Write out all of the entries that follow, word for word, but skip the pictures.

• • • •

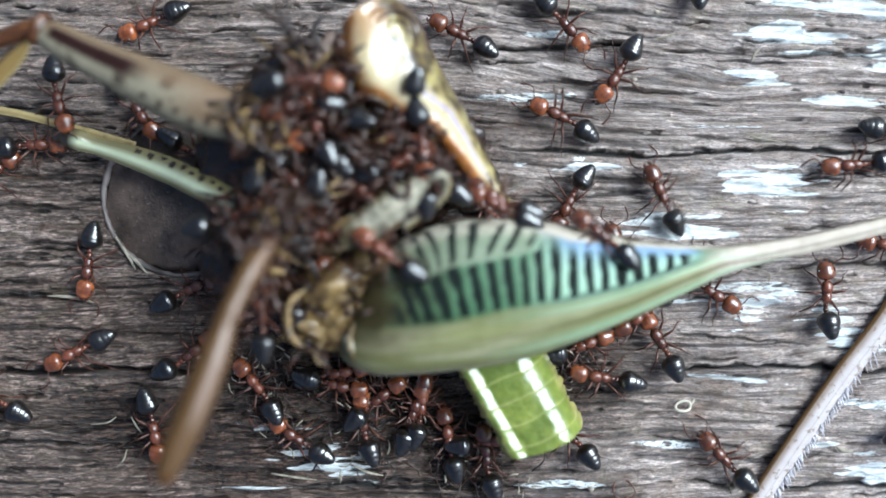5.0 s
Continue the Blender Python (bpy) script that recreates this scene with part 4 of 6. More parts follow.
WAYS.append((1.0, [(0, 11.98, 5.29, 0.00, 14, 0), (0.1, 13.70, 5.05, 0.00, -12, 0), (0.2, 14.36, 3.71, 0.00, -79, 0), (0.3, 14.48, 4.12, 0.00, -57, 0), (0.4, 14.83, 4.02, 0.00, -52, 0), (0.5, 16.14, 3.02, 0.00, -42, 0), (0.7, 17.19, 2.35, 0.00, -34, 0), (0.8, 19.52, 2.94, 0.00, -29, 0), (1, 20.60, 3.49, 0.00, -32, 0), (1.5, 21.39, 3.57, 0.00, -28, 0), (1.7, 21.53, 3.71, 0.00, -28, 0), (2.3, 24.09, 2.41, 0.00, -24, 0), (4.3, 23.26, 4.51, 0.00, -153, 0), (4.7, 25.03, 3.74, 0.00, -7, 0), (8, 26.36, 0.30, 0.00, -40, 0)]))
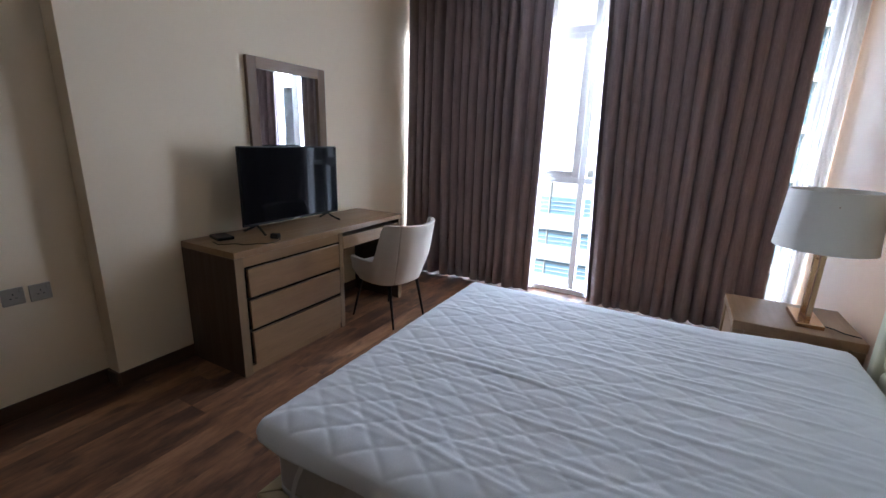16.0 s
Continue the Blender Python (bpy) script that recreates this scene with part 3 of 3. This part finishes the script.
def nightstand(x, y, label):
    n = thing("nightstand", x, y, 0.0, label, "nightstand", "bedside tables")
    d, w, t = 0.52, 0.468, 0.592      # depth, width, height; origin at the middle of the front edge on the floor
    box("tabletop", 0, d, -w / 2, w / 2, t - 0.045, t, DESKW, n, 0.004)
    for a in (0.003, d - 0.055):
        for b in (-w / 2 + 0.002, w / 2 - 0.057):
            box("leg", a, a + 0.052, b, b + 0.055, 0, t - 0.0455, LEGW, n, 0.003)
    box("side_panel", 0.056, d - 0.056, -w / 2 + 0.006, -w / 2 + 0.024, 0.33, t - 0.046, DESKW, n, 0.001)
    box("side_panel", 0.056, d - 0.056, w / 2 - 0.024, w / 2 - 0.006, 0.33, t - 0.046, DESKW, n, 0.001)
    box("back_panel", d - 0.02, d - 0.004, -w / 2 + 0.058, w / 2 - 0.058, 0.33, t - 0.046, DESKW, n, 0.001)
    box("bottom_panel", 0.03, d - 0.021, -w / 2 + 0.0585, w / 2 - 0.0585, 0.325, 0.34, DESKW, n, 0.001)
    dr = box("drawer", 0.012, 0.03, -w / 2 + 0.06, w / 2 - 0.06, 0.342, t - 0.075, DESKW, n, 0.003)
    # groove backed with near-black, painting in its shade
    box("finger_groove", 0.028, 0.05, -w / 2 + 0.06, w / 2 - 0.06, t - 0.0745, t - 0.046, GROOVE, dr, 0)
    return n


nightstand(3.112, -0.738, "grey-brown oak bedside table holding a brass lamp")
nightstand(3.115, 1.70, "grey-brown oak bedside table near the curtain")


def shade_mesh():
    """A tapered drum with a thin wall, open at both ends."""
    bm = bmesh.new()
    n = 64
    prof = [(0.203, 0.0), (0.182, 0.278), (0.179, 0.278), (0.200, 0.0)]
    rings = [[bm.verts.new((r * math.cos(2 * math.pi * i / n), r * math.sin(2 * math.pi * i / n), z)) for i in range(n)] for r, z in prof]
    for a, b in zip(rings, rings[1:] + rings[:1]):
        for i in range(n):
            bm.faces.new((a[i], a[(i + 1) % n], b[(i + 1) % n], b[i]))
    bmesh.ops.recalc_face_normals(bm, faces=bm.faces[:])
    return bm


def ring_tube(r, z, t):
    return tube([(r * math.cos(2 * math.pi * k / 48), r * math.sin(2 * math.pi * k / 48), z) for k in range(48)], t, 6, True)


def table_lamp(x, y, z):
    l = thing("table_lamp", x, y, z, "copper-brass open frame table lamp with a white drum shade", "lamp", "bedside lamps")
    box("base_plate", -0.055, 0.055, -0.125, 0.125, 0, 0.022, BRASS, l, 0.003)
    for s in (-1, 1):
        box("upright", -0.011, 0.011, s * 0.052 - 0.009, s * 0.052 + 0.009, 0.0225, 0.365, BRASS, l, 0.002)
    box("crossbar", -0.011, 0.011, -0.0425, 0.0425, 0.347, 0.365, BRASS, l, 0.002)
    box("crossbar", -0.011, 0.011, -0.0425, 0.0425, 0.0225, 0.032, BRASS, l, 0.002)
    part("socket", lathe([(0.012, 0.325), (0.014, 0.33), (0.014, 0.345), (0.009, 0.3465)], 20), BRASS, l)
    part("stem", lathe([(0.008, 0.3655), (0.008, 0.40), (0.016, 0.402), (0.016, 0.45), (0.012, 0.455)], 20), BRASS, l)
    part("bulb", lathe([(0.012, 0.4555), (0.026, 0.49), (0.030, 0.515), (0.022, 0.54), (0.005, 0.548)], 20), WHITEP, l)
    s = part("shade", shade_mesh(), SHADE, l, "white fabric drum shade")
    s.location = (0, 0, 0.385)
    smooth(s, 40)
    for zz, r in ((0.0, 0.2015), (0.278, 0.1805)):
        part("trim_ring", ring_tube(r, zz, 0.003), SHADE, s)
    for k in range(3):
        a = 2 * math.pi * k / 3 + 0.4
        part("spider_arm", tube([(0.012 * math.cos(a), 0.012 * math.sin(a), 0.03), (0.19 * math.cos(a), 0.19 * math.sin(a), 0.22)], 0.002, 6), BRASS, s)
    part("power_cord", tube([(0.05, -0.06, 0.006), (0.10, -0.08, 0.004), (0.13, -0.12, 0.004), (0.16, -0.13, 0.004), (0.185, -0.135, 0.003), (0.199, -0.138, -0.03)], 0.003, 6), BLACKP, l, "black power cord")
    return l


LAMP = table_lamp(3.446, -0.715, 0.5925)
copy_thing(LAMP, pose(3.436, 1.672, 0.5925))

# ---- desk, television, mirror, chair ----


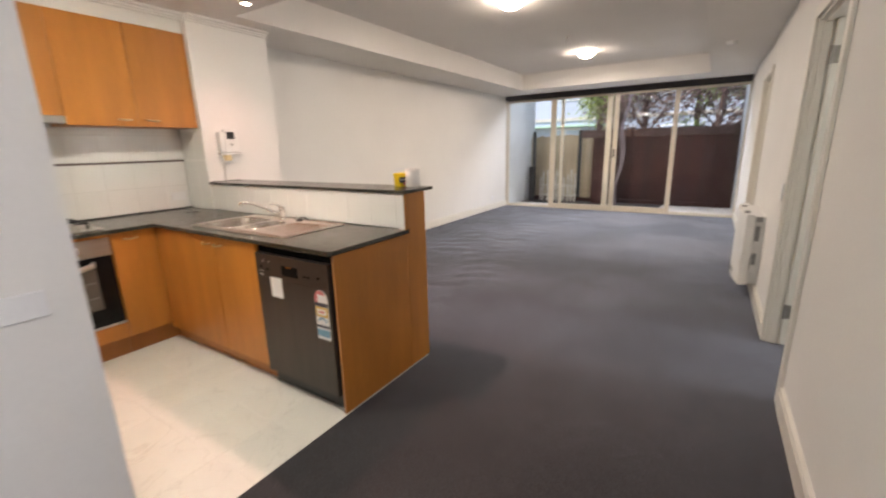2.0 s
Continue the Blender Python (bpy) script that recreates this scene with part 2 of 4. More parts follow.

• • • •

THE RESPONSE:
5.0 s
Continue the Blender Python (bpy) script that recreates this scene with part 4 of 6. More parts follow.
WAYS.append((1.0, [(0, 11.98, 5.29, 0.00, 14, 0), (0.1, 13.70, 5.05, 0.00, -12, 0), (0.2, 14.36, 3.71, 0.00, -79, 0), (0.3, 14.48, 4.12, 0.00, -57, 0), (0.4, 14.83, 4.02, 0.00, -52, 0), (0.5, 16.14, 3.02, 0.00, -42, 0), (0.7, 17.19, 2.35, 0.00, -34, 0), (0.8, 19.52, 2.94, 0.00, -29, 0), (1, 20.60, 3.49, 0.00, -32, 0), (1.5, 21.39, 3.57, 0.00, -28, 0), (1.7, 21.53, 3.71, 0.00, -28, 0), (2.3, 24.09, 2.41, 0.00, -24, 0), (4.3, 23.26, 4.51, 0.00, -153, 0), (4.7, 25.03, 3.74, 0.00, -7, 0), (8, 26.36, 0.30, 0.00, -40, 0)]))
16.0 s
Continue the Blender Python (bpy) script that recreates this scene with part 3 of 3. This part finishes the script.
def nightstand(x, y, label):
    n = thing("nightstand", x, y, 0.0, label, "nightstand", "bedside tables")
    d, w, t = 0.52, 0.468, 0.592      # depth, width, height; origin at the middle of the front edge on the floor
    box("tabletop", 0, d, -w / 2, w / 2, t - 0.045, t, DESKW, n, 0.004)
    for a in (0.003, d - 0.055):
        for b in (-w / 2 + 0.002, w / 2 - 0.057):
            box("leg", a, a + 0.052, b, b + 0.055, 0, t - 0.0455, LEGW, n, 0.003)
    box("side_panel", 0.056, d - 0.056, -w / 2 + 0.006, -w / 2 + 0.024, 0.33, t - 0.046, DESKW, n, 0.001)
    box("side_panel", 0.056, d - 0.056, w / 2 - 0.024, w / 2 - 0.006, 0.33, t - 0.046, DESKW, n, 0.001)
    box("back_panel", d - 0.02, d - 0.004, -w / 2 + 0.058, w / 2 - 0.058, 0.33, t - 0.046, DESKW, n, 0.001)
    box("bottom_panel", 0.03, d - 0.021, -w / 2 + 0.0585, w / 2 - 0.0585, 0.325, 0.34, DESKW, n, 0.001)
    dr = box("drawer", 0.012, 0.03, -w / 2 + 0.06, w / 2 - 0.06, 0.342, t - 0.075, DESKW, n, 0.003)
    # groove backed with near-black, painting in its shade
    box("finger_groove", 0.028, 0.05, -w / 2 + 0.06, w / 2 - 0.06, t - 0.0745, t - 0.046, GROOVE, dr, 0)
    return n


nightstand(3.112, -0.738, "grey-brown oak bedside table holding a brass lamp")
nightstand(3.115, 1.70, "grey-brown oak bedside table near the curtain")


def shade_mesh():
    """A tapered drum with a thin wall, open at both ends."""
    bm = bmesh.new()
    n = 64
    prof = [(0.203, 0.0), (0.182, 0.278), (0.179, 0.278), (0.200, 0.0)]
    rings = [[bm.verts.new((r * math.cos(2 * math.pi * i / n), r * math.sin(2 * math.pi * i / n), z)) for i in range(n)] for r, z in prof]
    for a, b in zip(rings, rings[1:] + rings[:1]):
        for i in range(n):
            bm.faces.new((a[i], a[(i + 1) % n], b[(i + 1) % n], b[i]))
    bmesh.ops.recalc_face_normals(bm, faces=bm.faces[:])
    return bm


def ring_tube(r, z, t):
    return tube([(r * math.cos(2 * math.pi * k / 48), r * math.sin(2 * math.pi * k / 48), z) for k in range(48)], t, 6, True)


def table_lamp(x, y, z):
    l = thing("table_lamp", x, y, z, "copper-brass open frame table lamp with a white drum shade", "lamp", "bedside lamps")
    box("base_plate", -0.055, 0.055, -0.125, 0.125, 0, 0.022, BRASS, l, 0.003)
    for s in (-1, 1):
        box("upright", -0.011, 0.011, s * 0.052 - 0.009, s * 0.052 + 0.009, 0.0225, 0.365, BRASS, l, 0.002)
    box("crossbar", -0.011, 0.011, -0.0425, 0.0425, 0.347, 0.365, BRASS, l, 0.002)
    box("crossbar", -0.011, 0.011, -0.0425, 0.0425, 0.0225, 0.032, BRASS, l, 0.002)
    part("socket", lathe([(0.012, 0.325), (0.014, 0.33), (0.014, 0.345), (0.009, 0.3465)], 20), BRASS, l)
    part("stem", lathe([(0.008, 0.3655), (0.008, 0.40), (0.016, 0.402), (0.016, 0.45), (0.012, 0.455)], 20), BRASS, l)
    part("bulb", lathe([(0.012, 0.4555), (0.026, 0.49), (0.030, 0.515), (0.022, 0.54), (0.005, 0.548)], 20), WHITEP, l)
    s = part("shade", shade_mesh(), SHADE, l, "white fabric drum shade")
    s.location = (0, 0, 0.385)
    smooth(s, 40)
    for zz, r in ((0.0, 0.2015), (0.278, 0.1805)):
        part("trim_ring", ring_tube(r, zz, 0.003), SHADE, s)
    for k in range(3):
        a = 2 * math.pi * k / 3 + 0.4
        part("spider_arm", tube([(0.012 * math.cos(a), 0.012 * math.sin(a), 0.03), (0.19 * math.cos(a), 0.19 * math.sin(a), 0.22)], 0.002, 6), BRASS, s)
    part("power_cord", tube([(0.05, -0.06, 0.006), (0.10, -0.08, 0.004), (0.13, -0.12, 0.004), (0.16, -0.13, 0.004), (0.185, -0.135, 0.003), (0.199, -0.138, -0.03)], 0.003, 6), BLACKP, l, "black power cord")
    return l


LAMP = table_lamp(3.446, -0.715, 0.5925)
copy_thing(LAMP, pose(3.436, 1.672, 0.5925))

# ---- desk, television, mirror, chair ----


2.0 s
Continue the Blender Python (bpy) script that recreates this scene with part 2 of 4. More parts follow.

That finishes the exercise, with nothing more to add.